Spesso la visita a un museo si consuma nel percorrere l'esposizione, ne si fruisce profondamente o distrattamente, poi si esce e si va da un'altra parte. Nell'idea di Stefano invece il museo è un luogo di incontro, dove arte e cultura sono i padroni di casa che accolgono e intrattengono.
All'interno dell'esposizione quindi, i momenti di teatro dei corsisti del Teatro dei Granelli, prevalentemente giovani, hanno accolto i visitatori, quasi come nell'ora del tè all'inglese, animando e facendo vibrare, attraverso loro scritti o stralci di opere teatrali, le meravigliose sedie esposte.
Pezzi tratti da Giorgio Gaber ("la sedia da spostare"), di Alda Merini, Bruno Munari e il suo divertente articolo per Domus e infine una piccola scena tratta da "Le Sedie" di Ionesco dove un ospite invisibile, rappresentato da una sedia vuota e trasparente, viene intrattenuto da due coniugi in un apparente nonsense tipico del teatro dell'assurdo. Gli attori stanno nello spazio espositivo, non sono identificabili perché non indossano costumi né tantomeno portano un trucco evidente, appaiono come comuni visitatori che all'improvviso prendono voce e raccontano qualcosa.
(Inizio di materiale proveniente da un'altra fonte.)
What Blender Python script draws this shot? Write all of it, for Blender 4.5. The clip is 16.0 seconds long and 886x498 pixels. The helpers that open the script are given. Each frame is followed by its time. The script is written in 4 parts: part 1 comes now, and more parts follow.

Gli interventi, pensati per ognuno degli spazi espositivi, sono sorti sulla base di un'associazione di idee mentre un audio con la voce ipnotica di Stefano Donzelli trasporta il visitatore in una dimensione altra. L'attenzione è rivolta alla sedia che diviene specchio di una realtà da cui fuggire o luogo stanziale, di comodità e di quiete.
Dare vita alle opere esposte, un modo differente di vivere la visita a un museo, di coinvolgere il pubblico: tra il visitatore e l'opera si crea un "intreccio di amorosi sensi", un dialogo, uno scambio di emozioni.
È la prova tangibile che l'opera d'arte non è qualcosa di statico ma qualcosa che parla, che si esprime, che comunica con chi la guarda.
Un gran bel lavoro, diretto da Stefano Donzelli, voluto da Roberta Ronda con la collaborazione di Giuseppe Romanetti e di una manciata di giovanissimi e talentuosi ragazzi. E così la cadrega ha fatto sfoggio di sé e delle varie epoche attraversate, lei, oggetto di comfort e di arredo che da secoli ospita le umane natiche.... e di questo chissà quanto ancora avrebbe da dirci.